▸ **Exercise description**
Please write out the lines of the data exactly, beginning with the first and ending with the line containing "0.038, 0.278)], 0.010)"; leave the pictures behind.

▸ **Supplied material**
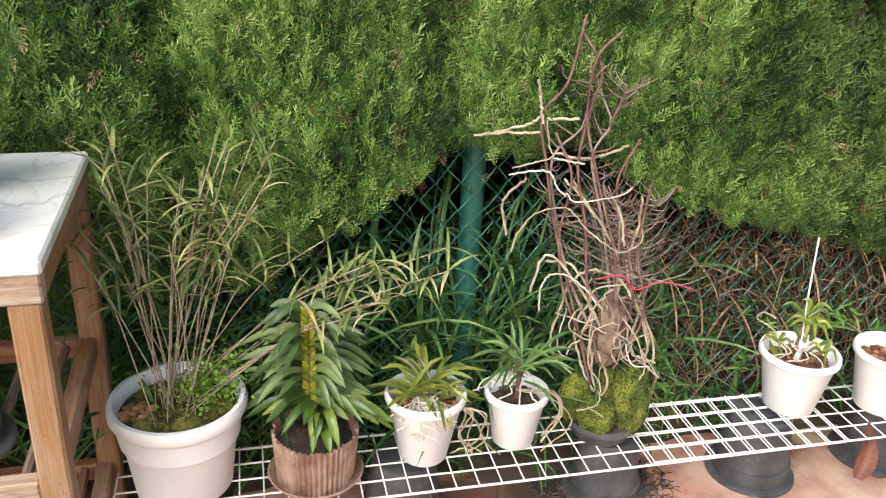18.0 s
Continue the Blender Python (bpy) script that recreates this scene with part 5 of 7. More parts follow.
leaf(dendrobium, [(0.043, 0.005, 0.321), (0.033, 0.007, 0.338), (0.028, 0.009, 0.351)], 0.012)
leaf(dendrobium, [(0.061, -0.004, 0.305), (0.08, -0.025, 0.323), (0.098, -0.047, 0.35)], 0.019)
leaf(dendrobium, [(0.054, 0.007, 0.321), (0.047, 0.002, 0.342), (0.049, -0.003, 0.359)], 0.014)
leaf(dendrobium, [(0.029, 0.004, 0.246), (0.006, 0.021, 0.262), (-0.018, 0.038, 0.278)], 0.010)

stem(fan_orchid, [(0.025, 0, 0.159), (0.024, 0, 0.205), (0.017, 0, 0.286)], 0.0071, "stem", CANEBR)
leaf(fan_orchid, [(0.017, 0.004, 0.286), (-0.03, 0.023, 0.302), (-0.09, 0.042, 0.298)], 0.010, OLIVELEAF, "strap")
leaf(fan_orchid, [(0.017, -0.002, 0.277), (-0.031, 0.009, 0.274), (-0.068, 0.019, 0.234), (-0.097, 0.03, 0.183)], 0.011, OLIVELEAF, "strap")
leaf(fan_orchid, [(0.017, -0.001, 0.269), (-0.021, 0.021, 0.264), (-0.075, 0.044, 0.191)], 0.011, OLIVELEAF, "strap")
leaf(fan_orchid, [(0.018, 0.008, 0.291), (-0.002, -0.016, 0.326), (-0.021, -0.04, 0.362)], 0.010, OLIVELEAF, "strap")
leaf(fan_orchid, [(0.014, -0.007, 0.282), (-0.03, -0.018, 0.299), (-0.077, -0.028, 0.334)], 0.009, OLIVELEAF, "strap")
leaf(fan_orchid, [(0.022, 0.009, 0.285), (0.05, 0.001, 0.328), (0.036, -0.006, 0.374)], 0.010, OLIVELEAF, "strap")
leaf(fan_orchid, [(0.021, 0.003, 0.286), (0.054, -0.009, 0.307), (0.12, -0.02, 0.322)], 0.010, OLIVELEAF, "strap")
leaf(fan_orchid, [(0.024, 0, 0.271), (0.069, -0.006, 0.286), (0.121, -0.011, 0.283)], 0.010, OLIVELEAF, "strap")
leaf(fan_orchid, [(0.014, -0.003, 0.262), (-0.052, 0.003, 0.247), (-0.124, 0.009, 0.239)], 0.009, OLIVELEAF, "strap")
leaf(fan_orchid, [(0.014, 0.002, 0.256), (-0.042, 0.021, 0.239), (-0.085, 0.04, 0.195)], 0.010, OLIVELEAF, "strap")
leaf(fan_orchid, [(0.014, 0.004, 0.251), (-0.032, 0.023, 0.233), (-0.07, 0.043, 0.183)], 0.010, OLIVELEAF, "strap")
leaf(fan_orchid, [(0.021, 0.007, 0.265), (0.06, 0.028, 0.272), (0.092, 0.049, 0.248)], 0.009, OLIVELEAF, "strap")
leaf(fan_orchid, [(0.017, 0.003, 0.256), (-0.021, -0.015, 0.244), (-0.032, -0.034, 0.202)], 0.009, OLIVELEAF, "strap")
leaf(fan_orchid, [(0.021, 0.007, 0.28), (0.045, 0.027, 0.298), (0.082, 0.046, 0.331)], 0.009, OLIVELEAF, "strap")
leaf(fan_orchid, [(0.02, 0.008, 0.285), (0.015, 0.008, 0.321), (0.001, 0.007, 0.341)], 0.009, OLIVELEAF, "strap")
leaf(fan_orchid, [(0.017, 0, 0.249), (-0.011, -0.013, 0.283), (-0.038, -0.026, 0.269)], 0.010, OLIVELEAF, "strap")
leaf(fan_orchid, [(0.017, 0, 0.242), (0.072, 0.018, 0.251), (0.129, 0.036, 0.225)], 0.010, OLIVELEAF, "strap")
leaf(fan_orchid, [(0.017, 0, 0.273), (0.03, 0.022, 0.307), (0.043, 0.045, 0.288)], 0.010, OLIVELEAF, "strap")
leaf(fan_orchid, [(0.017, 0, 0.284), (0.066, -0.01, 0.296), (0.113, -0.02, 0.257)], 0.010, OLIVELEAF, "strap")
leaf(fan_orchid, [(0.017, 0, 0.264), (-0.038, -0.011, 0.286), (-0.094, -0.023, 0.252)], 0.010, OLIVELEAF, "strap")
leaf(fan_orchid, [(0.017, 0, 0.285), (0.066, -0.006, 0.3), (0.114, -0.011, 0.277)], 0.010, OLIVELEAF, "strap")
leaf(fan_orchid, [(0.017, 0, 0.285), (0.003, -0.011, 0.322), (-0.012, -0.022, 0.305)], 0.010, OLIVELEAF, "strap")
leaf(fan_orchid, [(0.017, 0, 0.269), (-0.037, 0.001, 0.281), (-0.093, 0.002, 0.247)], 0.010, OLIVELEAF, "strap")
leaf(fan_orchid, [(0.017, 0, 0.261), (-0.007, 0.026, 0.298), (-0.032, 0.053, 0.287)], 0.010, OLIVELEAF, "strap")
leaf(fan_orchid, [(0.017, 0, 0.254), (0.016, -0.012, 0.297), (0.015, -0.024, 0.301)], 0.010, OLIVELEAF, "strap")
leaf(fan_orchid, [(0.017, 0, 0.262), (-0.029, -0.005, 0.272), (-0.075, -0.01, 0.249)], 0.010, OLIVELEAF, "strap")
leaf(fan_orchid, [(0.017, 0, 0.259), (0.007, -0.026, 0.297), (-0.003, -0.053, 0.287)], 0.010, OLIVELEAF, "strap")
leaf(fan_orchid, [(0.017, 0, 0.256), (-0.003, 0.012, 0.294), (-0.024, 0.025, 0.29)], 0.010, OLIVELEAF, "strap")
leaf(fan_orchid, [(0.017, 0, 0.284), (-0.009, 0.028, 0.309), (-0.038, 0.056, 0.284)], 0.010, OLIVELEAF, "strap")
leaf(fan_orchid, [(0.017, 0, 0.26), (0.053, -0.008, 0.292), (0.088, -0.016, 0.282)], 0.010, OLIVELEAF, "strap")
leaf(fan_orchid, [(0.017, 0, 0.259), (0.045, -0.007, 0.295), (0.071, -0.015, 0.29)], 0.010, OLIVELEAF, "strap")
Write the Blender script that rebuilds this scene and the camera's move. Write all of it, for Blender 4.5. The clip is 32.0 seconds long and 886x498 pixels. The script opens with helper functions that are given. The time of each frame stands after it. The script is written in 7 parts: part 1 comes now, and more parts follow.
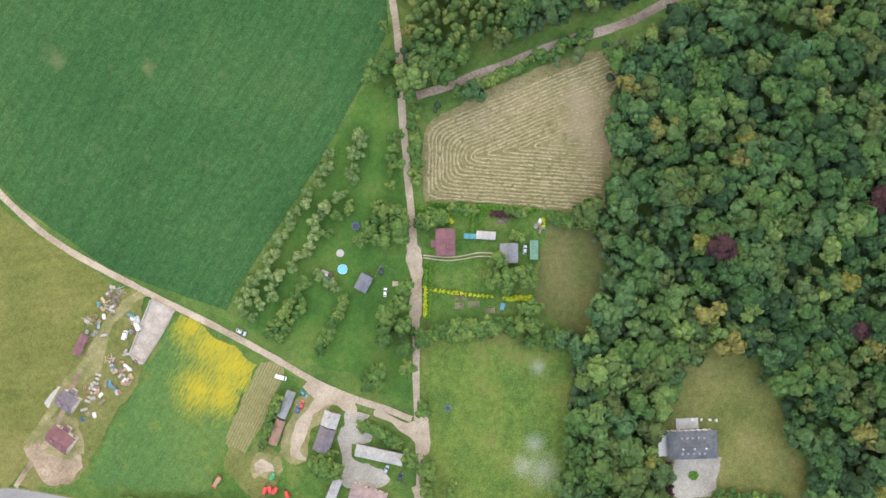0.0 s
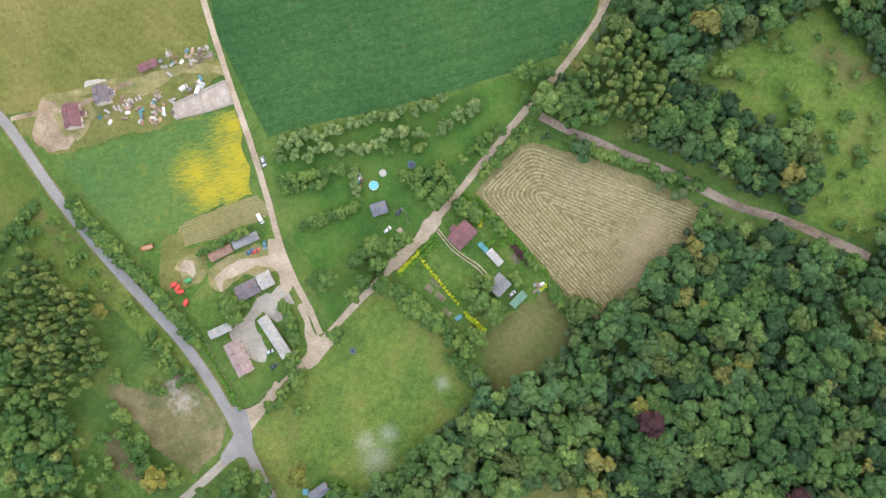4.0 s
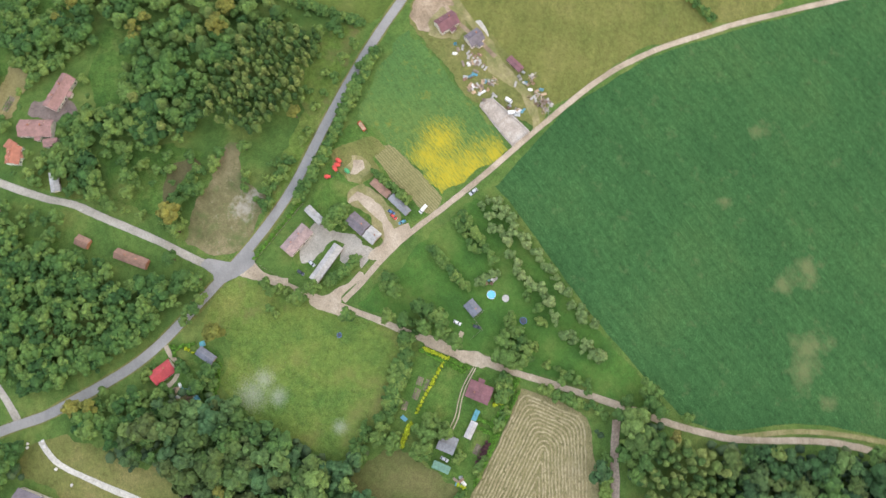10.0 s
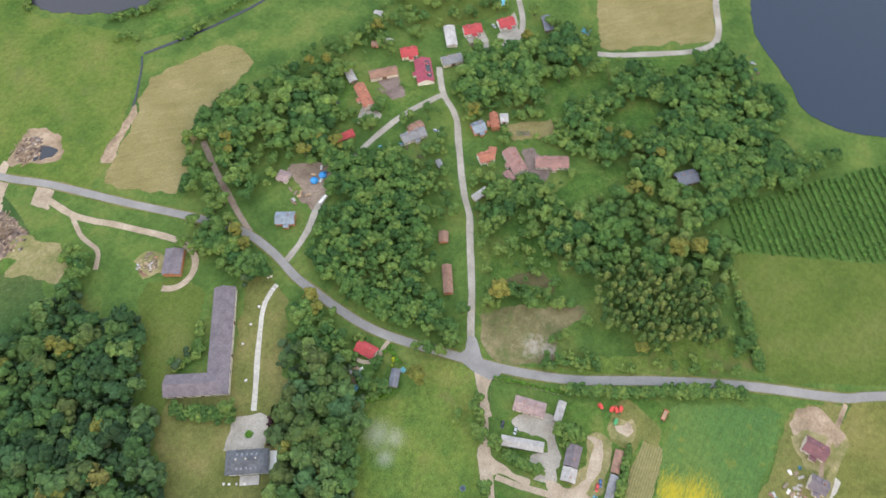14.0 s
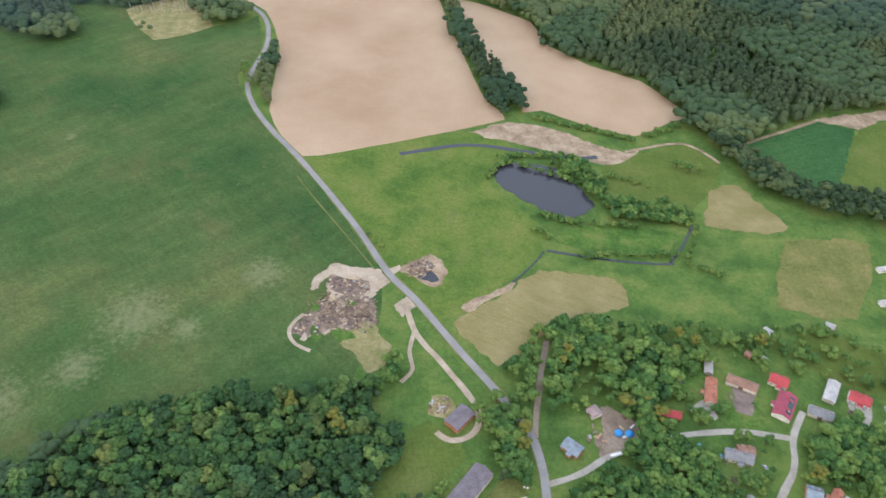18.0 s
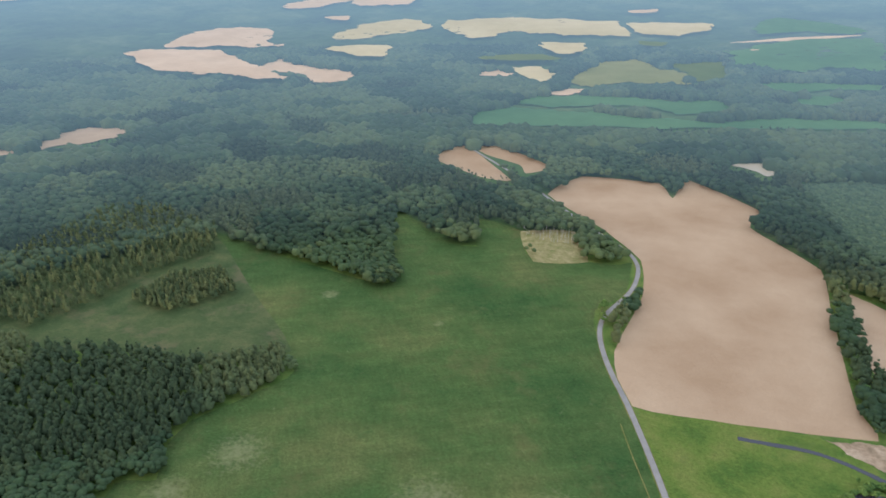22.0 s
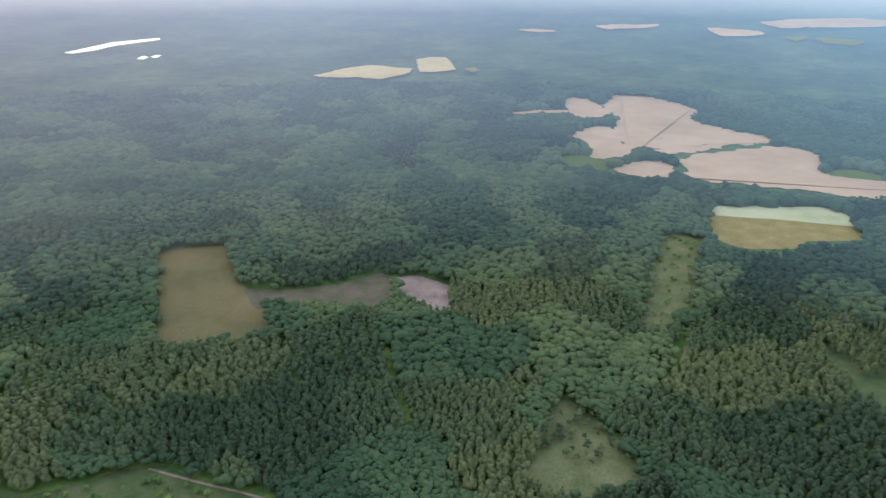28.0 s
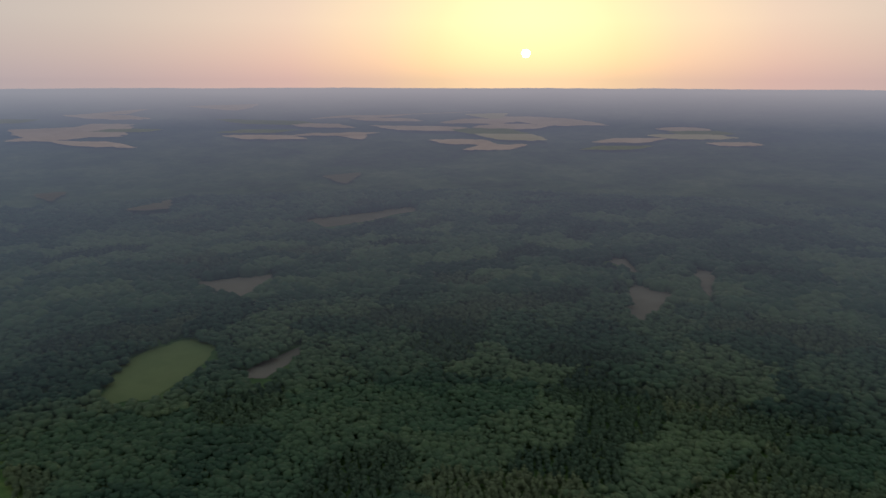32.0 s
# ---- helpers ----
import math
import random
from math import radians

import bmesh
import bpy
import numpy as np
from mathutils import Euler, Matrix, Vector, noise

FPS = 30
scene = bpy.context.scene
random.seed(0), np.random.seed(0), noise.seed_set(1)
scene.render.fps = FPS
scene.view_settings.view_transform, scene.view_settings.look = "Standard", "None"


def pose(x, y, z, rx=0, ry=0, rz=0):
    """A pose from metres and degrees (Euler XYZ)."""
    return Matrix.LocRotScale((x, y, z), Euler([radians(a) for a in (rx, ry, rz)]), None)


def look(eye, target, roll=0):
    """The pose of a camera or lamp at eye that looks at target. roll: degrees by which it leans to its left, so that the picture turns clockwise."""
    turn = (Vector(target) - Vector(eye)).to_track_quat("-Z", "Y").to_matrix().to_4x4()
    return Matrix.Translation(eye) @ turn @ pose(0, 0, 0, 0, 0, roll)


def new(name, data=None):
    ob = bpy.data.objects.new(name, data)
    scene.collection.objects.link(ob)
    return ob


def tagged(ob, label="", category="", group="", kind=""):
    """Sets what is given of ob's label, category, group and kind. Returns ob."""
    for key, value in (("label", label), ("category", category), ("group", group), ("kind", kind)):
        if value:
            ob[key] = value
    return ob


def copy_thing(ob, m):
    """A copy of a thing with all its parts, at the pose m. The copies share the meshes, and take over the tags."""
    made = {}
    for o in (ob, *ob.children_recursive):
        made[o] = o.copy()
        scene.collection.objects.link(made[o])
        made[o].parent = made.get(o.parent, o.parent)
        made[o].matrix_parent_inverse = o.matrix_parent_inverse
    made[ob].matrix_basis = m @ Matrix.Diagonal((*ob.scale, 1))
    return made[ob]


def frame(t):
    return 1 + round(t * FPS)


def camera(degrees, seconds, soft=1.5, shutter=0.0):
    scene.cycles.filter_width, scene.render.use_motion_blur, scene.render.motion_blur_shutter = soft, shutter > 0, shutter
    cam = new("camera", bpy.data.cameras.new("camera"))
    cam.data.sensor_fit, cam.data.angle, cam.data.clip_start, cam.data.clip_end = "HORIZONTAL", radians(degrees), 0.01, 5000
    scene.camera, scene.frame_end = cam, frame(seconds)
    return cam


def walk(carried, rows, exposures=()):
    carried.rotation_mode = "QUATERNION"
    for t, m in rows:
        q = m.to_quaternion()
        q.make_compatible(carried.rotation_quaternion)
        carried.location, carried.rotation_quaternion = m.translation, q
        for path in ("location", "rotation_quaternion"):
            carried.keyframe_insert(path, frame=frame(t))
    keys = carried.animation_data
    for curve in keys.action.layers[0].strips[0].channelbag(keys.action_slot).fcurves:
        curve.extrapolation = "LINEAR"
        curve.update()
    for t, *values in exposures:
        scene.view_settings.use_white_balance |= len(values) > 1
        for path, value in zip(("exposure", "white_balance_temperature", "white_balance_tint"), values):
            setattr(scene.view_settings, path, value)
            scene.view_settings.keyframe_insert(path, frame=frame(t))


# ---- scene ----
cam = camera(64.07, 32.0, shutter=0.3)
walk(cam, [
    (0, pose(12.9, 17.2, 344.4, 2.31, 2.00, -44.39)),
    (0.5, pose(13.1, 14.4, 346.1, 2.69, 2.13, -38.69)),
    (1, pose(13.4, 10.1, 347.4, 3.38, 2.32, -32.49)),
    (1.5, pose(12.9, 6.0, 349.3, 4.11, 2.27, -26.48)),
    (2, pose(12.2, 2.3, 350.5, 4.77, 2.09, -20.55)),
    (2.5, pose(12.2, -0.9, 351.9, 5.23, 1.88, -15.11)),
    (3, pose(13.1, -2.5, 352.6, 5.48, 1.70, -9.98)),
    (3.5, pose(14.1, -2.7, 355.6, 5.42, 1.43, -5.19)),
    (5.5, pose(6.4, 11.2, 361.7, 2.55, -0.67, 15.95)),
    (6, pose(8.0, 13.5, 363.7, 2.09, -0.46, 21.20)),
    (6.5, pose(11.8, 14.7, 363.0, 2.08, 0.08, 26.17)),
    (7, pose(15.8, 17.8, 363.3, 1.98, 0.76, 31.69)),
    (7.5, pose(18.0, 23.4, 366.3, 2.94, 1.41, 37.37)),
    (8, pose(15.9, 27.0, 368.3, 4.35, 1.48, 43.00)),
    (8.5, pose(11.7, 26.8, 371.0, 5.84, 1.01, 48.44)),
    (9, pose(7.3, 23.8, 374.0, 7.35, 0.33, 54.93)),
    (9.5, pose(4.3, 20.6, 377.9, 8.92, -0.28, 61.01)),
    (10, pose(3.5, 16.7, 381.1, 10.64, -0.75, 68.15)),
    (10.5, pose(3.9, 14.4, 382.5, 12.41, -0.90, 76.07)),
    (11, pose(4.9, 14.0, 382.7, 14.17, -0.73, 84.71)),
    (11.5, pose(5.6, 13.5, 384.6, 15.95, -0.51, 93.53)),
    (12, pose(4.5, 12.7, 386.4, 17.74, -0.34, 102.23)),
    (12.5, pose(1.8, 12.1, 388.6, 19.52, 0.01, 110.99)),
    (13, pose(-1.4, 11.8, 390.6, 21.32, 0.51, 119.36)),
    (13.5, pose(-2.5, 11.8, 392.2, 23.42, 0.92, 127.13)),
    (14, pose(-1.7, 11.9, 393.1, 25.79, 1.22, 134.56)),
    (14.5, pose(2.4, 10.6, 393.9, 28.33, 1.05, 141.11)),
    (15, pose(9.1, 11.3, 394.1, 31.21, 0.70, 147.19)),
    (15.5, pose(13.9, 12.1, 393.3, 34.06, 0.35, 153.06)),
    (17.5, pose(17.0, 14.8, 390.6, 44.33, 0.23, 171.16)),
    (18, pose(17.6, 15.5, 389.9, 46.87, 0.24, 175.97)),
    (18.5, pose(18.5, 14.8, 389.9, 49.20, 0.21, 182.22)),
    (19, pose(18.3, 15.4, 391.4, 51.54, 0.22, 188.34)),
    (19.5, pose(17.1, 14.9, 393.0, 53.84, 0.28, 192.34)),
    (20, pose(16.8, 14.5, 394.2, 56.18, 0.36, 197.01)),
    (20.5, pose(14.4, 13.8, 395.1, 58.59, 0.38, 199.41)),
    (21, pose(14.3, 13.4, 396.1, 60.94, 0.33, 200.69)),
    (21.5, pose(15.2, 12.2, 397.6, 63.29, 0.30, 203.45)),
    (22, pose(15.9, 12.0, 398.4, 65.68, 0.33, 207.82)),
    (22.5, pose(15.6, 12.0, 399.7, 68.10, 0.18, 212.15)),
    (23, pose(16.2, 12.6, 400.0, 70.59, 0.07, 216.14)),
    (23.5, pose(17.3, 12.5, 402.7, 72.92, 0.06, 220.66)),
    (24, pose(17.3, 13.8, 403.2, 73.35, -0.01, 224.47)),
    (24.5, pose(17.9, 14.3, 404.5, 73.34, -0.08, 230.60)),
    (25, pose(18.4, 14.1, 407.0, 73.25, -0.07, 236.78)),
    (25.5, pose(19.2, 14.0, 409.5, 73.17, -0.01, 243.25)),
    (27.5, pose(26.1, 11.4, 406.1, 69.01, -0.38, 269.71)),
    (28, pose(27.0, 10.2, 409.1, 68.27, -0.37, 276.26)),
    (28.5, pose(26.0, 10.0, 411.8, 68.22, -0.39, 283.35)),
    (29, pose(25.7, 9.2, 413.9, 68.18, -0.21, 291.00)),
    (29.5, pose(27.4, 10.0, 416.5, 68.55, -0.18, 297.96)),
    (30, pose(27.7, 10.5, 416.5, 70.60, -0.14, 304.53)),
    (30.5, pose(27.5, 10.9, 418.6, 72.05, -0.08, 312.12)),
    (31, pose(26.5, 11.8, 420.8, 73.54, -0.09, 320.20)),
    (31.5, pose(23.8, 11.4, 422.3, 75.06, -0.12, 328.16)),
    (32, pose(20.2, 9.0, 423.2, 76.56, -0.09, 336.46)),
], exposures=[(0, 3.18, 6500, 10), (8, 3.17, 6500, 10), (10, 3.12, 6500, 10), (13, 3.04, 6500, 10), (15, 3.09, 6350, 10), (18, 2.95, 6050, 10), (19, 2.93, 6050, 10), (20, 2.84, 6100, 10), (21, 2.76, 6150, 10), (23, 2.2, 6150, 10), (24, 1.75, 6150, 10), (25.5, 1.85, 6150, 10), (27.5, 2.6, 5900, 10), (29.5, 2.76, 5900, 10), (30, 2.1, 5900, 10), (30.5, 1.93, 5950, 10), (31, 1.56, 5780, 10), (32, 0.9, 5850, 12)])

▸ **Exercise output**
18.0 s
Continue the Blender Python (bpy) script that recreates this scene with part 5 of 7. More parts follow.
leaf(dendrobium, [(0.043, 0.005, 0.321), (0.033, 0.007, 0.338), (0.028, 0.009, 0.351)], 0.012)
leaf(dendrobium, [(0.061, -0.004, 0.305), (0.08, -0.025, 0.323), (0.098, -0.047, 0.35)], 0.019)
leaf(dendrobium, [(0.054, 0.007, 0.321), (0.047, 0.002, 0.342), (0.049, -0.003, 0.359)], 0.014)
leaf(dendrobium, [(0.029, 0.004, 0.246), (0.006, 0.021, 0.262), (-0.018, 0.038, 0.278)], 0.010)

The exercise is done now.